Pick out each line containing the string "recreates".

=== Lines of data ===
--- --- ---

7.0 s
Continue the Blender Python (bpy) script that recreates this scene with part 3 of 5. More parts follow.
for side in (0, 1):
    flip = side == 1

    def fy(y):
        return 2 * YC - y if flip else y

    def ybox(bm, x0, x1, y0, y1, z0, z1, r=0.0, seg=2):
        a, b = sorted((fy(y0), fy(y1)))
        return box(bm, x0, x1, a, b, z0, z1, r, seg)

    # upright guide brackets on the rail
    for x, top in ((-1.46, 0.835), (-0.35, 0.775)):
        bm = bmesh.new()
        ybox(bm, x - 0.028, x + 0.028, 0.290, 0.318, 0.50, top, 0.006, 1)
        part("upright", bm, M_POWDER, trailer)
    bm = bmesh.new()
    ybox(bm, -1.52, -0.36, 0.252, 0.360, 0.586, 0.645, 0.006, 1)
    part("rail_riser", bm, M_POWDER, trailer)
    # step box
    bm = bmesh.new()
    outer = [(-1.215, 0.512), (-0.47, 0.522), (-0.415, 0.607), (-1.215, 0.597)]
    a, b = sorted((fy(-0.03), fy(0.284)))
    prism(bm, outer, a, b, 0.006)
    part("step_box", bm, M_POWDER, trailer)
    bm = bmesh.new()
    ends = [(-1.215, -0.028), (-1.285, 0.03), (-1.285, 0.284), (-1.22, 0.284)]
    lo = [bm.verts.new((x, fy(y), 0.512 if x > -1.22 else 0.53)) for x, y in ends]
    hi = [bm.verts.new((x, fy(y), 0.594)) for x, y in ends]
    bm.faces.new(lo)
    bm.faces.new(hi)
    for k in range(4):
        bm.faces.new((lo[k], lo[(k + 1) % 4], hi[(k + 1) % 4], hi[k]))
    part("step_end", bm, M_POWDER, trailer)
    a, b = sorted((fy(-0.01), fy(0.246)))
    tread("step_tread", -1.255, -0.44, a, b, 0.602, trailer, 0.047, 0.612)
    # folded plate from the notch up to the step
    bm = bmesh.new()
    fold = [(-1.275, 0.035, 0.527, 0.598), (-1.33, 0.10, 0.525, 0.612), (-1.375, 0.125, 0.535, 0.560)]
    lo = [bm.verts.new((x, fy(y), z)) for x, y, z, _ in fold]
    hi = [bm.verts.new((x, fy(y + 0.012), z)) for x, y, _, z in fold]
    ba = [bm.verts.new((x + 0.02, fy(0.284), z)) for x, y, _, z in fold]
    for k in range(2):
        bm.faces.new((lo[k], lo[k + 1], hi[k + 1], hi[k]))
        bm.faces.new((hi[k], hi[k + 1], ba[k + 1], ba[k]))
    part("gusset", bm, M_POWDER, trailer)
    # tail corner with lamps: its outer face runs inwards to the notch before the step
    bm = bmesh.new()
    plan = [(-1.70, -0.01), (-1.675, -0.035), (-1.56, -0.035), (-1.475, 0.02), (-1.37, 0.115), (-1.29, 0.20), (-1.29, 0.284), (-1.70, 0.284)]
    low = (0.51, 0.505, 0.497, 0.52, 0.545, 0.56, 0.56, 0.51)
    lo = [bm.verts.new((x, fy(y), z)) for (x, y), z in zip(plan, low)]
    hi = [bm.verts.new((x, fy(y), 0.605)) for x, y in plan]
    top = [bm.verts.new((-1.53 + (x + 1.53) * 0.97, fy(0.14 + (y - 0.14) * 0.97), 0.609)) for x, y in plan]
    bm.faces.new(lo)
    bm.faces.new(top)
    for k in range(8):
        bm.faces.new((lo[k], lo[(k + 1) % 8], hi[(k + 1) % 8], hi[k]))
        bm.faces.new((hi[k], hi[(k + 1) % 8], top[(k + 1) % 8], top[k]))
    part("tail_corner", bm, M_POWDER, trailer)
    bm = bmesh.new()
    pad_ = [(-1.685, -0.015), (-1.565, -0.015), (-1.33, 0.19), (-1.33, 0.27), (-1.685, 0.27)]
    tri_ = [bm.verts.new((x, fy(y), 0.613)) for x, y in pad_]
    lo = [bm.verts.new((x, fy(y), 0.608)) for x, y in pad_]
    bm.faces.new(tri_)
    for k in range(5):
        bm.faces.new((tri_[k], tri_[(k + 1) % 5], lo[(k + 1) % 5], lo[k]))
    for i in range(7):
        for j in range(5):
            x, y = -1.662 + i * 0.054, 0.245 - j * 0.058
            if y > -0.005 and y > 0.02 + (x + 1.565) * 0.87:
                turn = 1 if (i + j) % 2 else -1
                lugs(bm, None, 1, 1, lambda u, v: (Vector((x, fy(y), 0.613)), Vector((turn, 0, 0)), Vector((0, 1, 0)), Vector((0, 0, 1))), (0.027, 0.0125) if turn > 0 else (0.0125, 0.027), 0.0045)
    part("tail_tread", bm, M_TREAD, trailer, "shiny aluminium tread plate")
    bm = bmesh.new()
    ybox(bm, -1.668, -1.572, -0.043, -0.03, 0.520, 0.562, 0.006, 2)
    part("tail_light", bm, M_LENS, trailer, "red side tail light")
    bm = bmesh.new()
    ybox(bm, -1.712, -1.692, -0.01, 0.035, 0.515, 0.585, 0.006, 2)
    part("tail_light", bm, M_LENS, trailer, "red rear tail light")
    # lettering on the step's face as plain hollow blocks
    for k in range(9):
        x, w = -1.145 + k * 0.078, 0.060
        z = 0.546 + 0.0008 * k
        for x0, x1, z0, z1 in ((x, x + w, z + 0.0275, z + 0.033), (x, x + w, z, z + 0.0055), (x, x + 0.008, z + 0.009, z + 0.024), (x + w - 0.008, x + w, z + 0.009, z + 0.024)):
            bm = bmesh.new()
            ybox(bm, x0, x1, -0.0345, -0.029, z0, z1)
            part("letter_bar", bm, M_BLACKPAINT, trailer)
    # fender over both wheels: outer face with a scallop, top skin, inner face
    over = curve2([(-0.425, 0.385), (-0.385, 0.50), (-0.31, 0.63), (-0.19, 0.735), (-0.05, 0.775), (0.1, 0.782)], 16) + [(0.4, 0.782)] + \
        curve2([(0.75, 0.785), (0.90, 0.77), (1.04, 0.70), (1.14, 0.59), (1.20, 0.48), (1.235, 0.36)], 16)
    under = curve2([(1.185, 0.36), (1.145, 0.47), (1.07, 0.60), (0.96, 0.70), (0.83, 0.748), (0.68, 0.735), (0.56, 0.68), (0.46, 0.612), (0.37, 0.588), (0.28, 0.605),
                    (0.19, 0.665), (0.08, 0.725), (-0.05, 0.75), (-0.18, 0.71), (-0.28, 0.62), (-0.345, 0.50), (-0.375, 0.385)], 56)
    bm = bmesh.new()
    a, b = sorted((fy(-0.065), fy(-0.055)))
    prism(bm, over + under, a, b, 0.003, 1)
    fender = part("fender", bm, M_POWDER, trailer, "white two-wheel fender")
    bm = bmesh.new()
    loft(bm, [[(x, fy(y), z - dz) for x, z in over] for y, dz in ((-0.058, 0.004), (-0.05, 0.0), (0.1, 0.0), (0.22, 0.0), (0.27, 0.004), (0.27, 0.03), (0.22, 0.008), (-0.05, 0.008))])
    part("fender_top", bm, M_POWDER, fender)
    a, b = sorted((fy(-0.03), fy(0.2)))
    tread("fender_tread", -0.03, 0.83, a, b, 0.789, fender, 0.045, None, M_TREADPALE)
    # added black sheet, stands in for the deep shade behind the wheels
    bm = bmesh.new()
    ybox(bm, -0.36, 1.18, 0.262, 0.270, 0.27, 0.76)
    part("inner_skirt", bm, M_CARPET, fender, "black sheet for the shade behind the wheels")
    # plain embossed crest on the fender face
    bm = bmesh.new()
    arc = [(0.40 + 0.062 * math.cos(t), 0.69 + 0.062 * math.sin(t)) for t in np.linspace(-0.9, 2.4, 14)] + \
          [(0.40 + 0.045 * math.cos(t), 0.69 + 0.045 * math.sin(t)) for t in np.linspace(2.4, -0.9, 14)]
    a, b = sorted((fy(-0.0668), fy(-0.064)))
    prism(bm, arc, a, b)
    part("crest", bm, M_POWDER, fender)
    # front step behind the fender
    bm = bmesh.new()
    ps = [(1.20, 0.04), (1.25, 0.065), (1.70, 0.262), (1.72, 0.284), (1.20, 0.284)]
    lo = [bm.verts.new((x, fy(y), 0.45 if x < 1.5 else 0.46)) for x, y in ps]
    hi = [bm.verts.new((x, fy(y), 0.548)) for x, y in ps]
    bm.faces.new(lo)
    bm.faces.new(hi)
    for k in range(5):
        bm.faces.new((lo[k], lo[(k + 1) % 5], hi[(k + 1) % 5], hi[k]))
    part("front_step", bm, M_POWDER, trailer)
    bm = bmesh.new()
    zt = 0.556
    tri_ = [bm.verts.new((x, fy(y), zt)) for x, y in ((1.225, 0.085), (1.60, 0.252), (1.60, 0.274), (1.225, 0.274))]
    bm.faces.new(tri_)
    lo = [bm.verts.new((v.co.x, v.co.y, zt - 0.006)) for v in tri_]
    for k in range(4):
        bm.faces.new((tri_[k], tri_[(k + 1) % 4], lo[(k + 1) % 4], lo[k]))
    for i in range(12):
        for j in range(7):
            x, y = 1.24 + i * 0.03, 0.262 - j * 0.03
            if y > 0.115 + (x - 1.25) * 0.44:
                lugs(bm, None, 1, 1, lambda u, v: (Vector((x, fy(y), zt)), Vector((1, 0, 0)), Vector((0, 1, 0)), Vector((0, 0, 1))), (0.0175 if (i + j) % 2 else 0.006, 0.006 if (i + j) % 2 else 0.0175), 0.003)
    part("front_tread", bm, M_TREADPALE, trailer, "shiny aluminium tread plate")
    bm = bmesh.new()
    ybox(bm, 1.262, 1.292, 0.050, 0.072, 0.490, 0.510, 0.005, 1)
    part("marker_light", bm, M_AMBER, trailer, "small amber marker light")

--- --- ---

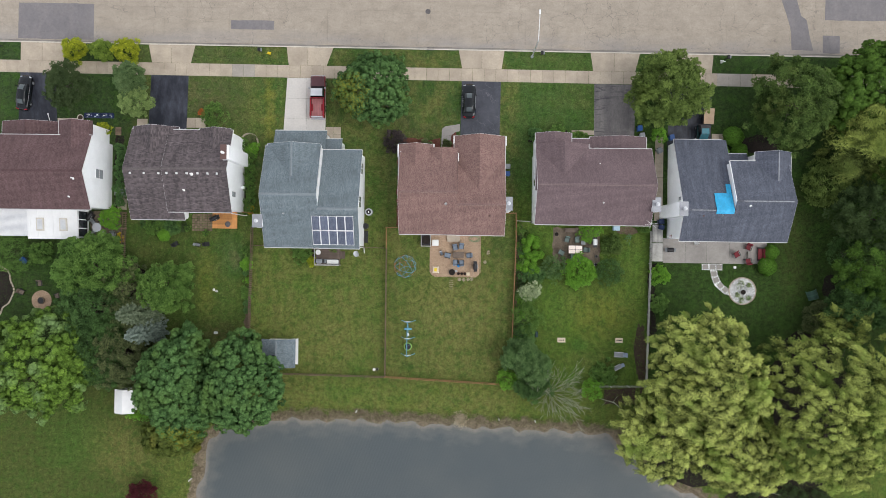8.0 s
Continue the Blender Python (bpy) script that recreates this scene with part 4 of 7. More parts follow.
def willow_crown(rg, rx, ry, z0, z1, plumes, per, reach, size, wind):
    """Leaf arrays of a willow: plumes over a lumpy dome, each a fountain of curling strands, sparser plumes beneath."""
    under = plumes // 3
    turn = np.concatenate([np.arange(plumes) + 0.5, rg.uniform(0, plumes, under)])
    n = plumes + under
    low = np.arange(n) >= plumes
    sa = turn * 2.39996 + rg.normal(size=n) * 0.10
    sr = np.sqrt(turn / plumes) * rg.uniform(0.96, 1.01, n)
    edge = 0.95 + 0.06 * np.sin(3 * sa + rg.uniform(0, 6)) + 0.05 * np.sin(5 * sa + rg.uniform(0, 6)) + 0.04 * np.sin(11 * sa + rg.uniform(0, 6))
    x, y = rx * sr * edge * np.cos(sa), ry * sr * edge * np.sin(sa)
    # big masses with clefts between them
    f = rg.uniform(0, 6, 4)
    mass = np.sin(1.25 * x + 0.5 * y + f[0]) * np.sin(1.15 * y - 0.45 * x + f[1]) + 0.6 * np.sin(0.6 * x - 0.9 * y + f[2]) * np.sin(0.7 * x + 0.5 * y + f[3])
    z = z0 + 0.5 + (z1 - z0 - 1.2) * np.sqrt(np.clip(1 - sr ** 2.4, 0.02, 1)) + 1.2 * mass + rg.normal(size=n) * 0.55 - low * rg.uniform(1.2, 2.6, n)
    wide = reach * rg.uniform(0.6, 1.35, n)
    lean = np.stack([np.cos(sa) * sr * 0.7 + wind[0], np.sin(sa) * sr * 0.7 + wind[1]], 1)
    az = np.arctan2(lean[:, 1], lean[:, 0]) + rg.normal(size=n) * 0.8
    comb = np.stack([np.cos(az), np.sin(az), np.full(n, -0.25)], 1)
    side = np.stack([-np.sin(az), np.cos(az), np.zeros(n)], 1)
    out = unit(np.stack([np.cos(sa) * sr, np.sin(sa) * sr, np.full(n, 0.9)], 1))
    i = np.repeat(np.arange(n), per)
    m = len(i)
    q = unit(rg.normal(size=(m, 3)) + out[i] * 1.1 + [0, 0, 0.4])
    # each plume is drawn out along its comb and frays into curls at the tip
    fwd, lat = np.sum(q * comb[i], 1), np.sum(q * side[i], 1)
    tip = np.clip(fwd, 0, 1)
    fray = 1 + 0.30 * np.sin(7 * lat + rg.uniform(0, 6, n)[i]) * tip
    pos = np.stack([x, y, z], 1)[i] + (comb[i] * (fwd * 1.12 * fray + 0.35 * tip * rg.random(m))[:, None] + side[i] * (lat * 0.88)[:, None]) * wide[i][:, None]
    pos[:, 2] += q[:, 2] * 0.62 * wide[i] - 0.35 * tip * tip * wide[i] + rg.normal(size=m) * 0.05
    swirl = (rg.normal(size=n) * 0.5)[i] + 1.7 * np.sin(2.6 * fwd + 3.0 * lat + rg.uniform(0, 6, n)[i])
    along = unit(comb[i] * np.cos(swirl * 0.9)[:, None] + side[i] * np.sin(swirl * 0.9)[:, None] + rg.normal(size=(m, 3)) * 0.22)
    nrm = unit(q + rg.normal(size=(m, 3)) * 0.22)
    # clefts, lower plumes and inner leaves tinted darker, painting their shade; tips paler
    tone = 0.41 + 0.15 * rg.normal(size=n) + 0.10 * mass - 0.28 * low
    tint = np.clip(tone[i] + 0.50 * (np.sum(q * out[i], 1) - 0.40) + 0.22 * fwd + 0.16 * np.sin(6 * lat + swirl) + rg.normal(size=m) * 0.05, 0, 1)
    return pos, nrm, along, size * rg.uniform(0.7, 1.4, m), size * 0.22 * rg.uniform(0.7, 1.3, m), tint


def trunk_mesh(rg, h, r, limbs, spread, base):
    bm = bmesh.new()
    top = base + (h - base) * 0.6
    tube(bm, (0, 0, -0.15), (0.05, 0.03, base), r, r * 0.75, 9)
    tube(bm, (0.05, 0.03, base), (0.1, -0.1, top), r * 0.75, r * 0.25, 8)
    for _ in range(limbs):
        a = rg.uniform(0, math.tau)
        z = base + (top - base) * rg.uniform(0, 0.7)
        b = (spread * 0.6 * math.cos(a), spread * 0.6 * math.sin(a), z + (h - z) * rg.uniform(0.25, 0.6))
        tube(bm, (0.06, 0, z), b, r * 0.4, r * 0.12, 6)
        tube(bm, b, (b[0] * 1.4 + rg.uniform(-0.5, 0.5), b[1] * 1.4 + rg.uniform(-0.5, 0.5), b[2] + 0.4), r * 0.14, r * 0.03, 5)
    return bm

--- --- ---

=== FINAL RESULT ===
Continue the Blender Python (bpy) script that recreates this scene with part 3 of 5. More parts follow.
Continue the Blender Python (bpy) script that recreates this scene with part 4 of 7. More parts follow.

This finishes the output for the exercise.